● What needs to be done
Word for word, copy all the data and drop the pictures.

● Recorded data
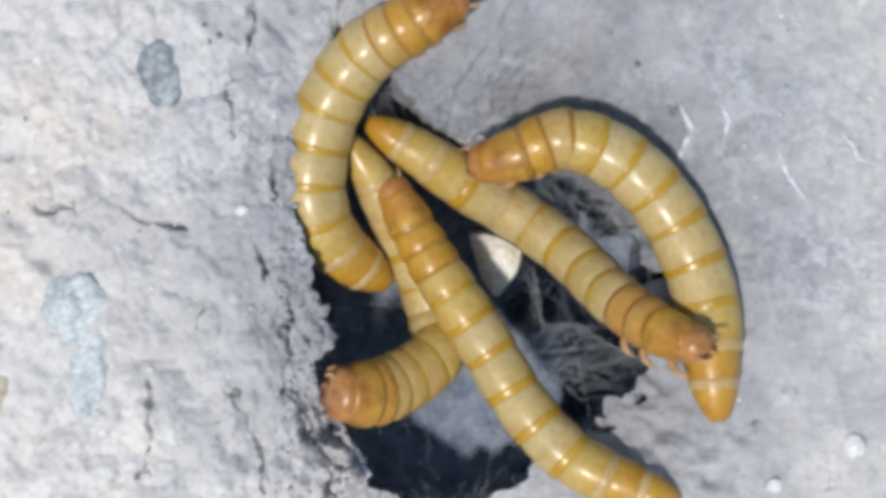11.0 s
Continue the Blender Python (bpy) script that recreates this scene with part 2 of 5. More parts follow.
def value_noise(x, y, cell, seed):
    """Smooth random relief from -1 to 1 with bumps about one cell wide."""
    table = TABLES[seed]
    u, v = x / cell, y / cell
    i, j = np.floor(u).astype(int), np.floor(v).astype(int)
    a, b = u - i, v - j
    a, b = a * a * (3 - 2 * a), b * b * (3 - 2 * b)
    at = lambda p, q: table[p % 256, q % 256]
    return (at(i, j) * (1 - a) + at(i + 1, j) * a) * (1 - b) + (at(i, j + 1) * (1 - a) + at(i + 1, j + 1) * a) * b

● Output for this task
11.0 s
Continue the Blender Python (bpy) script that recreates this scene with part 2 of 5. More parts follow.
def value_noise(x, y, cell, seed):
    """Smooth random relief from -1 to 1 with bumps about one cell wide."""
    table = TABLES[seed]
    u, v = x / cell, y / cell
    i, j = np.floor(u).astype(int), np.floor(v).astype(int)
    a, b = u - i, v - j
    a, b = a * a * (3 - 2 * a), b * b * (3 - 2 * b)
    at = lambda p, q: table[p % 256, q % 256]
    return (at(i, j) * (1 - a) + at(i + 1, j) * a) * (1 - b) + (at(i, j + 1) * (1 - a) + at(i + 1, j + 1) * a) * b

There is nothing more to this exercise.